The legendary Fritz Lang directed screen goddesses Barbara Stanwyck and Marilyn Monroe in the 1952 film Clash by Night, and the result unfortunately does not add up to the sum of its pedigreed parts.
The film starts off strongly, with documentary shots gulls, seals and fishermen off the coast of Monterey, California. The sequence is edited so that we are introduced to mechanical workings of the local industry and how the film’s characters fit in with it. Amongst shots of dripping loads of fish being unloaded at the docks, we see Marilyn Monroe rolling out of bed in a tiny apartment to simply pull on a pair of jeans and head to her job in the cannery. It’s the best and most memorable scene in the film, despite lasting only a few seconds. The whole sequence emphasizes the way the community is built around industry and recalls scenes from Lang’s earlier masterpiece Metropolis.
But once Lang gets around to tackling the film’s story, it feels like none of the material really engages him as a filmmaker. It’s obvious that the script was based off of a Broadway play from the way the scenes are staged to the actors’ mostly melodramatic performances. There are some entertaining moments, especially from the supporting cast, but for the most part the film tends to plod ponderously along without much really happening.
This film gets classified on wikipedia as a “drama with some film noir aspects,” but there’s simply not enough noir here to make it interesting. Stanwyck’s character is fond of glumly declaring how she’s damaged and will bring no good to anyone, although we never really find out what happened to make her so morose. I suppose she’s something of a femme fatal, seeing how the men she attracts inevitably end up worse off than they started, but Stanwyck hardly exudes sex appeal in this role and it’s hard to see just what attracts these men to her in the first place. Perhaps their little fishing village is bereft of eligible women? Whatever the case, she makes for one of the dullest femme fatales in cinema.
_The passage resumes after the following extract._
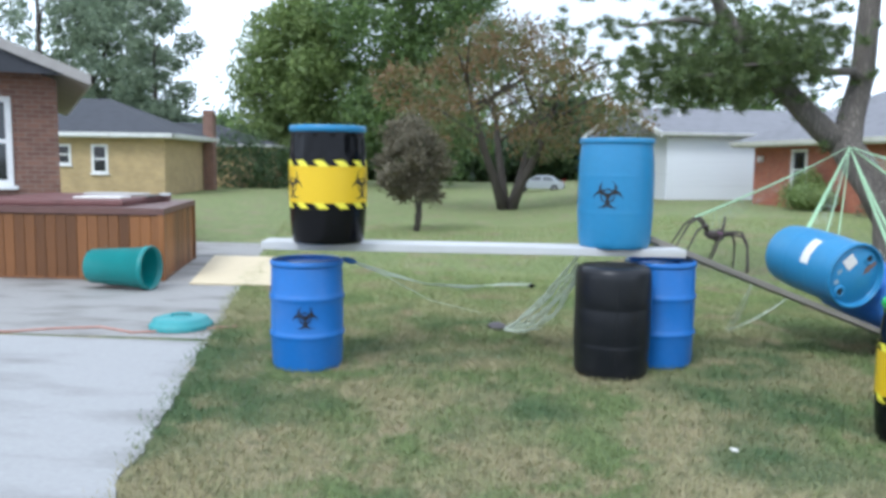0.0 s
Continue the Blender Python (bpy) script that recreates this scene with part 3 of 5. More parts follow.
tree(56.0, 1.0, 13.0, 2.0, 7.0, LEAF_GREEN, "leafy tree across the street", 27, leaf=0.28, per=130, trunk_r=0.35, blobs=22)


def woods():
    """The belt of trees all round the place, far off."""
    rng = random.Random(31)
    root = tagged(thing("woods", pose(0, 0, 0), "belt of dark green woods beyond the lawns", "woods"), kind="stuff")
    near, far = [], []
    for k in range(110):
        a = radians(-75 + 165 * k / 110)
        d = rng.uniform(74, 96)
        h = rng.uniform(4, 7.5)
        (near if k % 2 else far).append((d * math.sin(a), d * math.cos(a), h * 0.45, rng.uniform(3.2, 5), rng.uniform(3.2, 5), h * 0.55))
    for k in range(60):
        a = radians(-40 + 60 * k / 60)
        near.append((68 * math.sin(a), 68 * math.cos(a), 1.6, 2.2, 2.2, 1.9))
    leaf_cloud("crown", near, 16, 0.5, LEAF_DARK, root, 41, clump=6)
    leaf_cloud("crown", far, 16, 0.5, LEAF_GREEN, root, 42, clump=6)


woods()


# ---- the pine ----
def pine():
    root = thing("pine_tree", pose(4.88, 8.95, -0.03), "old pine with a forked grey trunk and drooping needle tufts", "tree")
    at = Vector((4.88, 8.95, 0))

    def rel(*p):
        return Vector(p) - at

    trunk = [([rel(4.86, 8.90, -0.1), rel(4.87, 8.91, 0.15), rel(4.88, 8.93, 0.6), rel(4.89, 9.0, 1.05), rel(4.90, 9.04, 1.42)], [0.36, 0.29, 0.245, 0.26, 0.30]),
             ([rel(4.92, 8.98, 1.15), rel(5.10, 8.82, 1.5), rel(5.27, 8.70, 1.75), rel(5.38, 8.75, 2.1), rel(5.50, 8.9, 2.7), rel(5.62, 9.0, 3.8), rel(5.7, 9.1, 6.0), rel(5.7, 9.1, 8.5)], [0.2, 0.215, 0.215, 0.185, 0.165, 0.15, 0.1, 0.03]),
             ([rel(4.86, 9.1, 1.1), rel(4.72, 9.3, 1.5), rel(4.50, 9.66, 2.0), rel(4.60, 9.8, 2.4), rel(4.74, 9.9, 2.9), rel(4.8, 9.9, 4.5), rel(4.8, 9.9, 7.0)], [0.2, 0.2, 0.2, 0.165, 0.15, 0.12, 0.04])]
    limbs(root, trunk, BARK, "trunk", 14)
    arms = [([rel(4.52, 9.68, 1.98), rel(4.2, 9.68, 2.22), rel(3.78, 9.7, 2.65), rel(3.45, 9.7, 3.02), rel(3.0, 9.6, 3.5), rel(2.5, 9.5, 4.2)], [0.17, 0.16, 0.14, 0.12, 0.09, 0.05]),
            ([rel(4.72, 9.9, 2.8), rel(4.5, 9.6, 2.95), rel(4.1, 9.3, 2.9), rel(3.6, 9.1, 3.0), rel(3.0, 9.0, 2.95)], [0.07, 0.06, 0.05, 0.035, 0.015]),
            ([rel(3.78, 9.7, 2.66), rel(3.3, 9.4, 2.85), rel(2.7, 9.2, 2.85), rel(2.1, 9.0, 2.8)], [0.05, 0.04, 0.03, 0.012]),
            ([rel(3.4, 9.7, 3.1), rel(2.8, 10.2, 3.25), rel(2.0, 10.4, 3.2)], [0.05, 0.035, 0.012]),
            ([rel(3.0, 9.6, 3.5), rel(2.3, 9.0, 3.5), rel(1.5, 8.7, 3.35)], [0.05, 0.035, 0.012]),
            ([rel(5.48, 8.85, 2.6), rel(6.1, 8.5, 2.62), rel(6.9, 8.2, 2.62), rel(7.6, 8.0, 2.5), rel(8.2, 7.8, 2.35)], [0.07, 0.06, 0.045, 0.03, 0.012]),
            ([rel(5.55, 8.9, 3.1), rel(6.2, 8.6, 3.3), rel(7.2, 8.4, 3.25), rel(8.3, 8.3, 3.1)], [0.07, 0.055, 0.035, 0.012]),
            ([rel(5.62, 9.0, 3.6), rel(5.2, 8.2, 3.7), rel(4.95, 7.2, 3.3), rel(4.85, 6.3, 2.6), rel(4.72, 5.6, 2.0), rel(4.62, 5.15, 1.70), rel(4.4, 5.05, 1.62), rel(4.24, 5.0, 1.60)], [0.04, 0.03, 0.018, 0.010, 0.006, 0.005, 0.004, 0.003]),
            ([rel(5.5, 8.9, 2.8), rel(5.7, 8.3, 2.85), rel(5.95, 7.6, 2.65), rel(6.25, 7.0, 2.4), rel(6.8, 6.7, 2.32), rel(7.8, 6.6, 2.34)], [0.06, 0.05, 0.04, 0.03, 0.02, 0.008]),
            ([rel(4.8, 9.9, 4.2), rel(4.0, 10.2, 4.5), rel(2.8, 10.6, 4.4)], [0.07, 0.05, 0.015]),
            ([rel(5.62, 9.0, 4.0), rel(6.8, 9.4, 4.3), rel(8.4, 9.8, 4.1)], [0.07, 0.05, 0.015])]
    for pts, radii in arms:
        limbs(root, [(pts, radii)], BARK, "branch", 8)
    # needle tufts along the outer branches
    rng = np.random.RandomState(5)
    spots = []
    for pts, radii in arms:
        for k in range(1, len(pts)):
            n = (0 if len(pts) == 8 else 14) if k >= len(pts) - 2 else (0 if len(pts) == 8 and k > 2 else 5)
            for _ in range(n):
                f = rng.rand()
                spots.append(np.array(pts[k - 1].lerp(pts[k], f)) + rng.normal(0, 0.17, 3) * (1, 1, 0.8))
    # masses above z 4 are an unseen upper crown, added to cast shade
    masses = [(2.6, 9.5, 3.2, 1.0, 0.7, 0.5, 85), (1.9, 9.2, 2.95, 0.6, 0.6, 0.36, 80), (3.4, 9.1, 3.1, 0.7, 0.5, 0.4, 110), (3.1, 9.4, 2.78, 0.8, 0.5, 0.28, 110), (2.2, 9.2, 2.68, 0.7, 0.5, 0.25, 70), (3.9, 9.5, 3.35, 0.6, 0.5, 0.4, 90), (1.4, 9.6, 3.4, 0.8, 0.6, 0.4, 35), (7.2, 8.2, 2.75, 1.1, 0.7, 0.4, 140), (8.4, 8.1, 2.75, 0.7, 0.6, 0.45, 90), (6.4, 8.6, 3.3, 0.9, 0.8, 0.45, 110),
              (4.22, 5.0, 1.60, 0.04, 0.04, 0.04, 3), (4.38, 5.34, 1.60, 0.04, 0.04, 0.04, 2), (5.9, 7.6, 2.72, 0.45, 0.5, 0.22, 45), (6.3, 7.0, 2.45, 0.45, 0.45, 0.2, 50), (6.8, 6.7, 2.32, 0.45, 0.35, 0.12, 55), (7.5, 6.6, 2.32, 0.45, 0.3, 0.1, 50), (8.0, 6.8, 2.4, 0.4, 0.3, 0.1, 35), (3.0, 9.8, 3.9, 1.5, 1.2, 0.5, 70), (7.6, 8.8, 3.9, 1.5, 1.2, 0.5, 70), (4.2, 9.2, 4.2, 1.8, 1.5, 0.7, 60), (5.5, 8.5, 4.6, 2.0, 1.8, 0.8, 70), (5.2, 9.2, 6.2, 2.0, 2.0, 1.2, 120)]
    for x, y, z, rx, ry, rz, n in masses:
        p = rng.normal(0, 0.5, (n, 3)) * (rx, ry, rz) + np.array(rel(x, y, z))
        spots.extend(p)
    spots = np.array(spots)
    per = 60
    c = np.repeat(spots, per, 0)
    d = rng.normal(size=(len(c), 3))
    d /= np.linalg.norm(d, axis=1)[:, None]
    d[:, 2] = d[:, 2] * 0.8 + 0.12
    ln = rng.uniform(0.08, 0.17, len(c))[:, None]
    w = np.cross(d, rng.normal(size=(len(c), 3)))
    w *= 0.0056 / np.linalg.norm(w, axis=1)[:, None]
    v = np.stack([c + d * 0.012 - w, c + d * 0.012 + w, c + d * ln], 1)
    child("needles", poly_mesh("needles", v, NEEDLE), root)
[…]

I suspect it’s Lang’s association with film noir that is responsible for the movie being painted with that brush, and it’s interesting to note that there are multiple mentions of children being lost or kidnapped throughout the film, almost like an echo of Lang’s classic film M. The fact that these disappearances have no bearing on the story or plot of the film only makes them more unsettling. They contribute to a feeling of dread that sort of percolates under the whole movie without ever coming to a boil.
I spent most of the film waiting for something, anything exciting to happen, but the eventual betrayal feels small, petty and, worst of all, anticlimactic considering the long-simmering build up. Even then the plot never really kicks into high gear, and as a result I felt like this film was something of a missed opportunity.